◆ **Task details**: Beneath this instruction is a block of data; output from it exactly the lines that run from the one containing "scene.view_settings.use_white_balance |= len(values)" through the one containing "setattr(scene.view_settings, path, value)", inclusive.
----
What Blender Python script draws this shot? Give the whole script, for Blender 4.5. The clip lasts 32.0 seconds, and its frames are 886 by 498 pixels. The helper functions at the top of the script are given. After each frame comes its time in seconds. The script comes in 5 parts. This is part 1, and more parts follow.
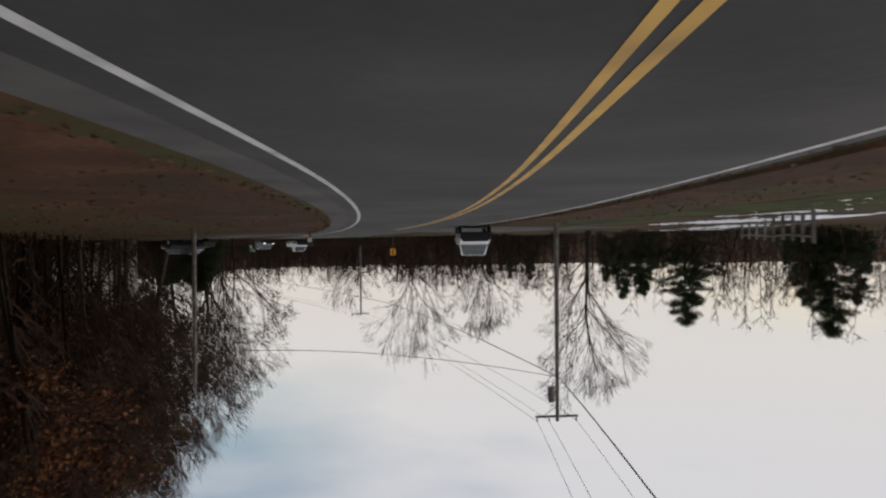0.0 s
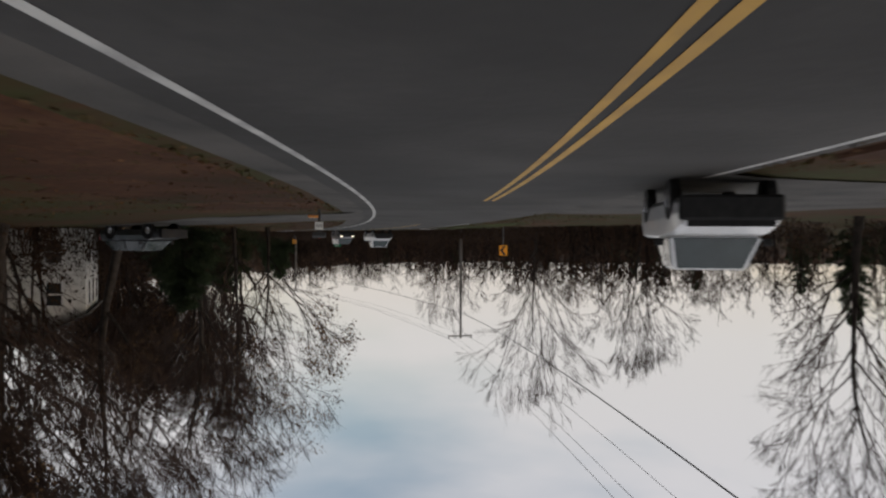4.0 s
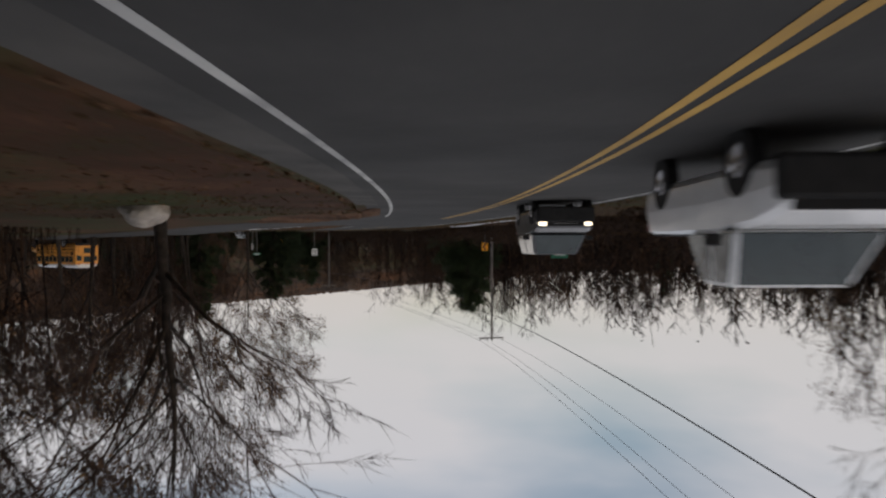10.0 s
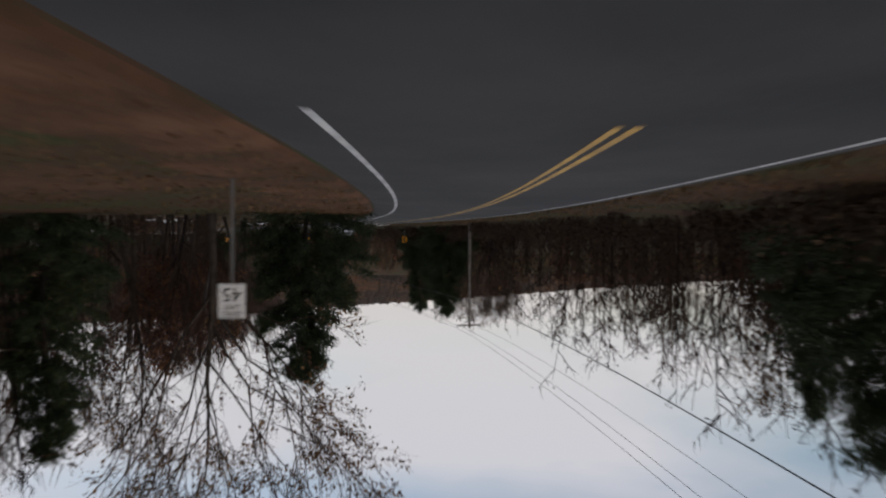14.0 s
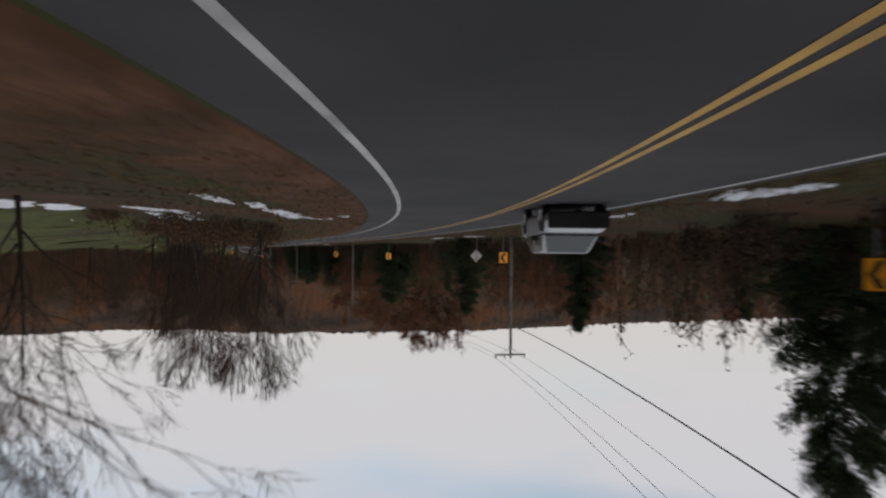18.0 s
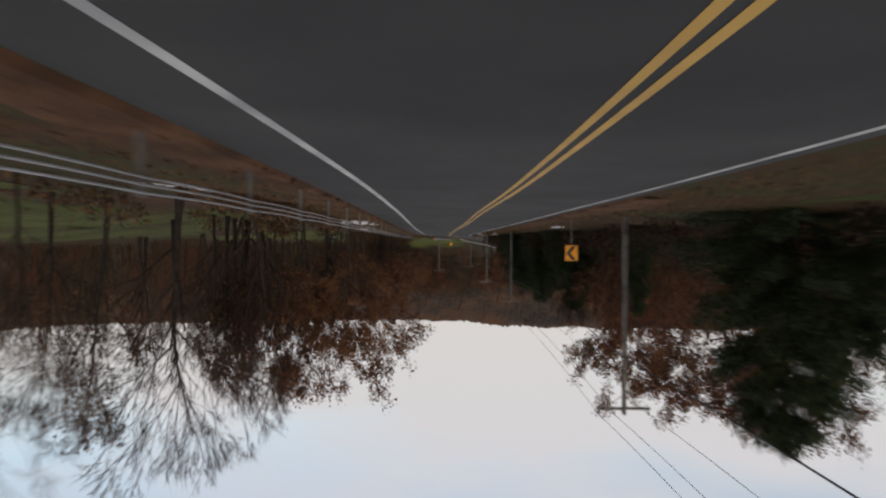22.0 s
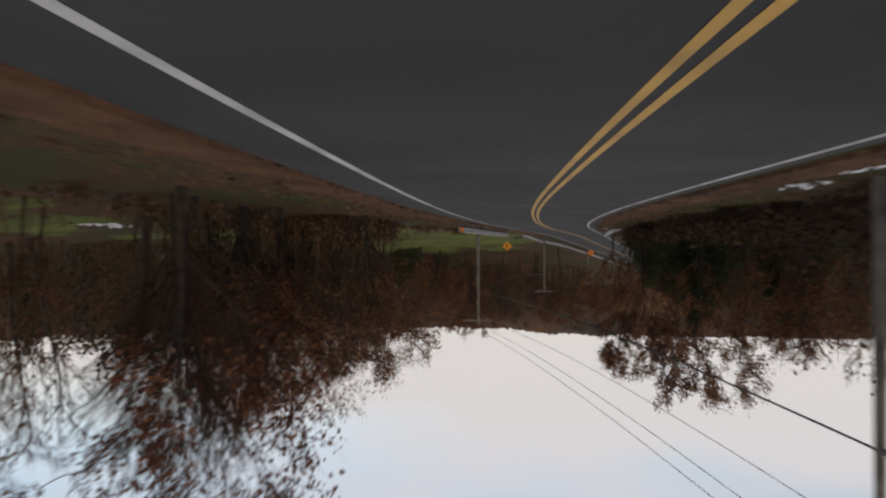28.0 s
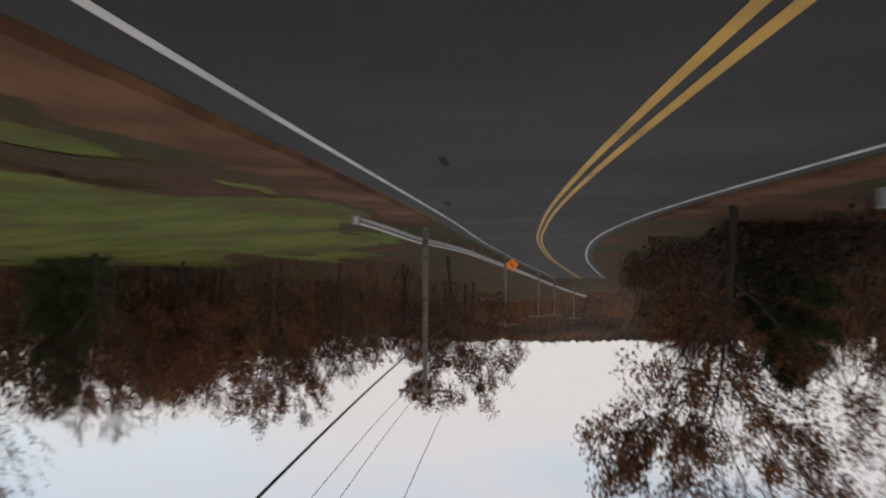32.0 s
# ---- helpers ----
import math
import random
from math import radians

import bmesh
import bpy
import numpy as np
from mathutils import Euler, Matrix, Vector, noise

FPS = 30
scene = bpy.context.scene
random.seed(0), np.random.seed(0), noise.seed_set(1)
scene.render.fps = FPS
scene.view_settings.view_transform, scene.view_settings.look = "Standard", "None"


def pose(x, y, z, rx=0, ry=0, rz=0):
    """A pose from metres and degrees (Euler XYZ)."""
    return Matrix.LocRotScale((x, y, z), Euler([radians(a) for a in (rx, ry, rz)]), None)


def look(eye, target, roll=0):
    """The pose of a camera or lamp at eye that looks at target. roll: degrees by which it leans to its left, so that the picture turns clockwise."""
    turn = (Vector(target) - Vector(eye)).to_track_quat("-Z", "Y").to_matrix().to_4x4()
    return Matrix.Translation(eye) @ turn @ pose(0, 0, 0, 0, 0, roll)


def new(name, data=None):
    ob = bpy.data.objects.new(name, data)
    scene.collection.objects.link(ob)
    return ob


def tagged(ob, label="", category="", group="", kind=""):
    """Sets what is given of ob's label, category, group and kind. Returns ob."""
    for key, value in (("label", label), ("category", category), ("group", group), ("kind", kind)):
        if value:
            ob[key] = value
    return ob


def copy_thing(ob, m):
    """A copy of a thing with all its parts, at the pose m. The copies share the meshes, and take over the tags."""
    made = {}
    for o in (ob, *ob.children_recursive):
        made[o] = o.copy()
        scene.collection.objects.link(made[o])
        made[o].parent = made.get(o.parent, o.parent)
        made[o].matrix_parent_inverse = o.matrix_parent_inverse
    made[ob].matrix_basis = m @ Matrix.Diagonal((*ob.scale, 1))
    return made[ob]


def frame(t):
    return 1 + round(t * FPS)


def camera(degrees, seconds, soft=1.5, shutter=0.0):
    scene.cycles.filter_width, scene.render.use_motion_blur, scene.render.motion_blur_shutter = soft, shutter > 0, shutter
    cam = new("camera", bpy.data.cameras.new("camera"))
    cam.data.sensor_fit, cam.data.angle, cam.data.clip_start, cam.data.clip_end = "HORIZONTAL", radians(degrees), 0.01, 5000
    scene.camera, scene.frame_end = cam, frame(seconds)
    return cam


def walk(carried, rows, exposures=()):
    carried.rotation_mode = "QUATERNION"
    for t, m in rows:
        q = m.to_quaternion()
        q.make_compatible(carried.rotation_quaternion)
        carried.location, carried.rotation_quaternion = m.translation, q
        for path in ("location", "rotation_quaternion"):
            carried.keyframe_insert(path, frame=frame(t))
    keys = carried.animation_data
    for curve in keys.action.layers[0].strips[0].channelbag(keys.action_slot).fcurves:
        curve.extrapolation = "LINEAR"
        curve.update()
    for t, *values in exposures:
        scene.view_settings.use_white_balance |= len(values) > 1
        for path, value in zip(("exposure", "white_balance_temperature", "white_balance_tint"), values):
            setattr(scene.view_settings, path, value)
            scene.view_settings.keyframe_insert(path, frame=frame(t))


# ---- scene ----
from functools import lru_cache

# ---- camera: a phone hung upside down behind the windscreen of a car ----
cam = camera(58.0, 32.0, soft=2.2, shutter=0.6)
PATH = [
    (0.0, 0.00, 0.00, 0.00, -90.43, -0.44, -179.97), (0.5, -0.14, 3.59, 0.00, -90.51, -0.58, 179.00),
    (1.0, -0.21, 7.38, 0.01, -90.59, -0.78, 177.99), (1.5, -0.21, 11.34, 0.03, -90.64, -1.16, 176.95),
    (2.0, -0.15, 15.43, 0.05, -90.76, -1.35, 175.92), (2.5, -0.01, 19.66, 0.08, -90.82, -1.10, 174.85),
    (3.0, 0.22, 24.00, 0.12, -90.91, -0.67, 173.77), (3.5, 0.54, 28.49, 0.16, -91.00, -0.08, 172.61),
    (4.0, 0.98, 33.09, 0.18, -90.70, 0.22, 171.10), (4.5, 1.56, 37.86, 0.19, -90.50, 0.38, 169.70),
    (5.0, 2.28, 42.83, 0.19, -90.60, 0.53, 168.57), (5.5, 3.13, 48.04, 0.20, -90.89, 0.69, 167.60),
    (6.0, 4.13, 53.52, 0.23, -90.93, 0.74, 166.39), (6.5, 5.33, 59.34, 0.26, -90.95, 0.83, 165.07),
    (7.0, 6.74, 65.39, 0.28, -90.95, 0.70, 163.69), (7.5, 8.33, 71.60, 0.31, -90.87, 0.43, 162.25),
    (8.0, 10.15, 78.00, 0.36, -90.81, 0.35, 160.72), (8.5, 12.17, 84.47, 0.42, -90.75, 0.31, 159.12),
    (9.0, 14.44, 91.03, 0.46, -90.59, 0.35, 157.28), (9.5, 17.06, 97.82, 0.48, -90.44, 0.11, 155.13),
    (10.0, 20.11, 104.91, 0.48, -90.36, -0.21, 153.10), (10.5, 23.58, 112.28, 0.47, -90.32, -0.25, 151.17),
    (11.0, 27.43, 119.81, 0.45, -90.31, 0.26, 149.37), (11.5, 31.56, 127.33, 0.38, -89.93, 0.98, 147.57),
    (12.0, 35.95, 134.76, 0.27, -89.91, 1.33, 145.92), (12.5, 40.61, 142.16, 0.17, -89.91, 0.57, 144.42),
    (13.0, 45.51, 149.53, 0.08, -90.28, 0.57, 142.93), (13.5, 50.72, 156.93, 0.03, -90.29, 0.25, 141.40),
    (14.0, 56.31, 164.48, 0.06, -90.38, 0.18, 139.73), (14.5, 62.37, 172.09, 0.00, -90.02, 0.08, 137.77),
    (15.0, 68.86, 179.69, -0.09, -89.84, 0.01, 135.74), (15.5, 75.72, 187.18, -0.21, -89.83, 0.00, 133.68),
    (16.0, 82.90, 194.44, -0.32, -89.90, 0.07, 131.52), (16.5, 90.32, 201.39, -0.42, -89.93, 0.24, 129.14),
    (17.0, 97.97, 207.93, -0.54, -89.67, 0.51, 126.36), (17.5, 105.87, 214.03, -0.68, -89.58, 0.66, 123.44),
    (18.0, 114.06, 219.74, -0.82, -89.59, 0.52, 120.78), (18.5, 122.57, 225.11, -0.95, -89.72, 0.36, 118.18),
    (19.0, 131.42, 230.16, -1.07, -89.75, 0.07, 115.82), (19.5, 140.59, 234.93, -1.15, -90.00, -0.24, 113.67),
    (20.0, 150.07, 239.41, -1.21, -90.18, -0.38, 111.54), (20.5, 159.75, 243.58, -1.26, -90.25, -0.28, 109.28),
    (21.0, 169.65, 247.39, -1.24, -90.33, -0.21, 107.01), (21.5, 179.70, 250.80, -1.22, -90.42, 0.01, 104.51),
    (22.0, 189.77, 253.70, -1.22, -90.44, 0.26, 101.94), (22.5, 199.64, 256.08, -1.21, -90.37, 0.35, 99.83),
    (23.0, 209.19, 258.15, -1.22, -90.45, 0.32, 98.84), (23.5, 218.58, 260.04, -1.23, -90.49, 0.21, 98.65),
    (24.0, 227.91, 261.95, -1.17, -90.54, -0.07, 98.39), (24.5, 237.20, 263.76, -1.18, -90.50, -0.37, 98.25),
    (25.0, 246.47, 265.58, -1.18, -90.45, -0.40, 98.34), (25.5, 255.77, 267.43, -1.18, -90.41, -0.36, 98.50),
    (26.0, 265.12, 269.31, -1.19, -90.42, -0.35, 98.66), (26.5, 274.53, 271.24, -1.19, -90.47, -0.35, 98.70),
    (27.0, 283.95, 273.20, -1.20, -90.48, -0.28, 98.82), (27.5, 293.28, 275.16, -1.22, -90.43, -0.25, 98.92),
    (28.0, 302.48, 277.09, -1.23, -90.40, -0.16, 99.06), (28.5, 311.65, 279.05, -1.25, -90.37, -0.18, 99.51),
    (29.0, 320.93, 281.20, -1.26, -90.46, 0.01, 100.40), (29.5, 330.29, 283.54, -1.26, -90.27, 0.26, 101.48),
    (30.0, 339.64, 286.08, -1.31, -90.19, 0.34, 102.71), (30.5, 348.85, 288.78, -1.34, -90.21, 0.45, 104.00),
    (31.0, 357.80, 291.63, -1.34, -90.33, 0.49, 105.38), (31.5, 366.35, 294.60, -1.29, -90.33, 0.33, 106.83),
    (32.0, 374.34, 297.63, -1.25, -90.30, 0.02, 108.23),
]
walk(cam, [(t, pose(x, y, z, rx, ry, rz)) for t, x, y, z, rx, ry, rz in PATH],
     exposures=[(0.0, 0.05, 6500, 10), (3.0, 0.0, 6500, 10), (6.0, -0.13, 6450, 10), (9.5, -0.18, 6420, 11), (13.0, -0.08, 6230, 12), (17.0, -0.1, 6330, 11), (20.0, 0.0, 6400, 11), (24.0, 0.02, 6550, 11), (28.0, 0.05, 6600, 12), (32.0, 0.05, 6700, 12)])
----
◆ **Output of the task**:
        scene.view_settings.use_white_balance |= len(values) > 1
        for path, value in zip(("exposure", "white_balance_temperature", "white_balance_tint"), values):
            setattr(scene.view_settings, path, value)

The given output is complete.